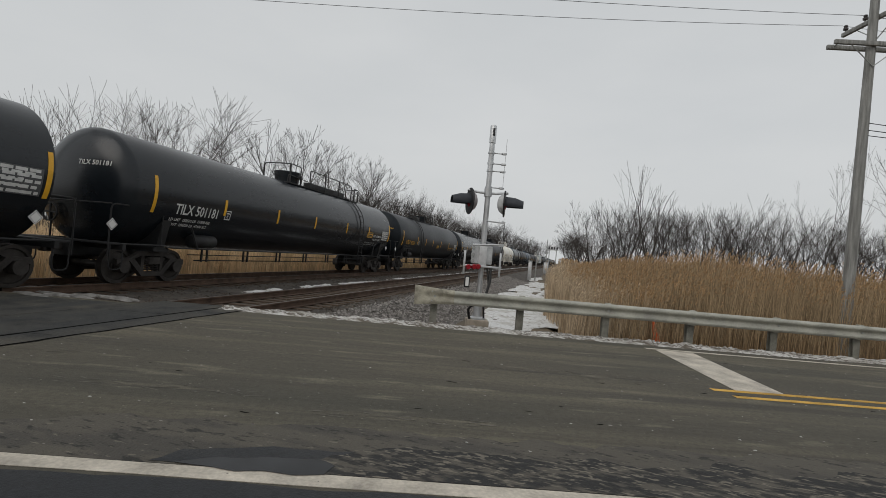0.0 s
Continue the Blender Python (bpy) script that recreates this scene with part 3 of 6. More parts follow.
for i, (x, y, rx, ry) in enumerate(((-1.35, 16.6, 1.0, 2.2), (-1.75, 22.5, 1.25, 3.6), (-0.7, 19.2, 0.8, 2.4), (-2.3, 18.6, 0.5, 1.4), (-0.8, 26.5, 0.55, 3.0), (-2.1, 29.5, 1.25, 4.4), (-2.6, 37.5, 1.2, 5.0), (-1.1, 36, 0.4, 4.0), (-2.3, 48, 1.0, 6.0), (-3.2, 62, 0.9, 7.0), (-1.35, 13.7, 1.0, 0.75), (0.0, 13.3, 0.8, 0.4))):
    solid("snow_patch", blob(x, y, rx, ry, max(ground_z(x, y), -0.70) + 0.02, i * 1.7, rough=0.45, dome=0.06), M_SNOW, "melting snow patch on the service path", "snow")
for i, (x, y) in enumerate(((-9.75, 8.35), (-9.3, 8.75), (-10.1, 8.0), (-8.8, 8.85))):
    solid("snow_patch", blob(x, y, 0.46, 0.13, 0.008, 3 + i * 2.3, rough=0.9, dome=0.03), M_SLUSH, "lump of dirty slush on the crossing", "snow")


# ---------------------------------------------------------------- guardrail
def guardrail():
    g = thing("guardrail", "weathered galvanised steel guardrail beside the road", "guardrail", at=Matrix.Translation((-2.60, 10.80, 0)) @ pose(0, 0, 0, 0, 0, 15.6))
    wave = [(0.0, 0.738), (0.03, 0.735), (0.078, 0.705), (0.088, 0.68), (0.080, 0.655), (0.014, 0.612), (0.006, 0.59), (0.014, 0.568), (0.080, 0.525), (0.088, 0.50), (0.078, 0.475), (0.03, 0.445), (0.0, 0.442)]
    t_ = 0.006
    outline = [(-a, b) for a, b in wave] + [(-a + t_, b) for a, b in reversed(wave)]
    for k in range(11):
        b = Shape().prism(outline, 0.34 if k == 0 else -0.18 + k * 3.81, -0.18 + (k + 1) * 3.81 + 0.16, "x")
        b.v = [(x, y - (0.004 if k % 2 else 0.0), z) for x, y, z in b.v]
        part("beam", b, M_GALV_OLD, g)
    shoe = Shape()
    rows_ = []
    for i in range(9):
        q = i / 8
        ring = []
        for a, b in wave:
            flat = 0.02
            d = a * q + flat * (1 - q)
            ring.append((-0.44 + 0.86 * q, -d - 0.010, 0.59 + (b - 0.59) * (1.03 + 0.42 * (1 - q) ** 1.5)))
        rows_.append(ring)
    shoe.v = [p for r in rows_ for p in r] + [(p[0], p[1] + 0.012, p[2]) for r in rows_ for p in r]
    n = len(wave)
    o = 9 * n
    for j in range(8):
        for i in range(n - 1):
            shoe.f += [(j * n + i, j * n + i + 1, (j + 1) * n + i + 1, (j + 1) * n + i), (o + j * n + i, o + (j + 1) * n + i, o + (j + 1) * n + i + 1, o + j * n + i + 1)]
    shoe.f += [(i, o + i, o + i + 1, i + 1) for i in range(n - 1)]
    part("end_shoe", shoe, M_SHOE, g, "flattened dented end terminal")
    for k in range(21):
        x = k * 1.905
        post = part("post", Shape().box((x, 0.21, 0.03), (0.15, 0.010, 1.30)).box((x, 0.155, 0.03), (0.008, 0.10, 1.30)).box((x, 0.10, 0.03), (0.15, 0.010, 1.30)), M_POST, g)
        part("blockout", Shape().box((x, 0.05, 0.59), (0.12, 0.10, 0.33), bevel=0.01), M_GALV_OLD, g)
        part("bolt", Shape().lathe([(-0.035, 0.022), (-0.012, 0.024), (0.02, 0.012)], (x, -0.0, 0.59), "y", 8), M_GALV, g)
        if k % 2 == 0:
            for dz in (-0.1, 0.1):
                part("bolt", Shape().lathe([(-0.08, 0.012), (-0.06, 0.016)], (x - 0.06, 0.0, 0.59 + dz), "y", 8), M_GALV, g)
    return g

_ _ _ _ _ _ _

Short problem >> Set down the complete material exactly, but do not include the images.

Exercise response >>
0.0 s
Continue the Blender Python (bpy) script that recreates this scene with part 3 of 6. More parts follow.
for i, (x, y, rx, ry) in enumerate(((-1.35, 16.6, 1.0, 2.2), (-1.75, 22.5, 1.25, 3.6), (-0.7, 19.2, 0.8, 2.4), (-2.3, 18.6, 0.5, 1.4), (-0.8, 26.5, 0.55, 3.0), (-2.1, 29.5, 1.25, 4.4), (-2.6, 37.5, 1.2, 5.0), (-1.1, 36, 0.4, 4.0), (-2.3, 48, 1.0, 6.0), (-3.2, 62, 0.9, 7.0), (-1.35, 13.7, 1.0, 0.75), (0.0, 13.3, 0.8, 0.4))):
    solid("snow_patch", blob(x, y, rx, ry, max(ground_z(x, y), -0.70) + 0.02, i * 1.7, rough=0.45, dome=0.06), M_SNOW, "melting snow patch on the service path", "snow")
for i, (x, y) in enumerate(((-9.75, 8.35), (-9.3, 8.75), (-10.1, 8.0), (-8.8, 8.85))):
    solid("snow_patch", blob(x, y, 0.46, 0.13, 0.008, 3 + i * 2.3, rough=0.9, dome=0.03), M_SLUSH, "lump of dirty slush on the crossing", "snow")


# ---------------------------------------------------------------- guardrail
def guardrail():
    g = thing("guardrail", "weathered galvanised steel guardrail beside the road", "guardrail", at=Matrix.Translation((-2.60, 10.80, 0)) @ pose(0, 0, 0, 0, 0, 15.6))
    wave = [(0.0, 0.738), (0.03, 0.735), (0.078, 0.705), (0.088, 0.68), (0.080, 0.655), (0.014, 0.612), (0.006, 0.59), (0.014, 0.568), (0.080, 0.525), (0.088, 0.50), (0.078, 0.475), (0.03, 0.445), (0.0, 0.442)]
    t_ = 0.006
    outline = [(-a, b) for a, b in wave] + [(-a + t_, b) for a, b in reversed(wave)]
    for k in range(11):
        b = Shape().prism(outline, 0.34 if k == 0 else -0.18 + k * 3.81, -0.18 + (k + 1) * 3.81 + 0.16, "x")
        b.v = [(x, y - (0.004 if k % 2 else 0.0), z) for x, y, z in b.v]
        part("beam", b, M_GALV_OLD, g)
    shoe = Shape()
    rows_ = []
    for i in range(9):
        q = i / 8
        ring = []
        for a, b in wave:
            flat = 0.02
            d = a * q + flat * (1 - q)
            ring.append((-0.44 + 0.86 * q, -d - 0.010, 0.59 + (b - 0.59) * (1.03 + 0.42 * (1 - q) ** 1.5)))
        rows_.append(ring)
    shoe.v = [p for r in rows_ for p in r] + [(p[0], p[1] + 0.012, p[2]) for r in rows_ for p in r]
    n = len(wave)
    o = 9 * n
    for j in range(8):
        for i in range(n - 1):
            shoe.f += [(j * n + i, j * n + i + 1, (j + 1) * n + i + 1, (j + 1) * n + i), (o + j * n + i, o + (j + 1) * n + i, o + (j + 1) * n + i + 1, o + j * n + i + 1)]
    shoe.f += [(i, o + i, o + i + 1, i + 1) for i in range(n - 1)]
    part("end_shoe", shoe, M_SHOE, g, "flattened dented end terminal")
    for k in range(21):
        x = k * 1.905
        post = part("post", Shape().box((x, 0.21, 0.03), (0.15, 0.010, 1.30)).box((x, 0.155, 0.03), (0.008, 0.10, 1.30)).box((x, 0.10, 0.03), (0.15, 0.010, 1.30)), M_POST, g)
        part("blockout", Shape().box((x, 0.05, 0.59), (0.12, 0.10, 0.33), bevel=0.01), M_GALV_OLD, g)
        part("bolt", Shape().lathe([(-0.035, 0.022), (-0.012, 0.024), (0.02, 0.012)], (x, -0.0, 0.59), "y", 8), M_GALV, g)
        if k % 2 == 0:
            for dz in (-0.1, 0.1):
                part("bolt", Shape().lathe([(-0.08, 0.012), (-0.06, 0.016)], (x - 0.06, 0.0, 0.59 + dz), "y", 8), M_GALV, g)
    return g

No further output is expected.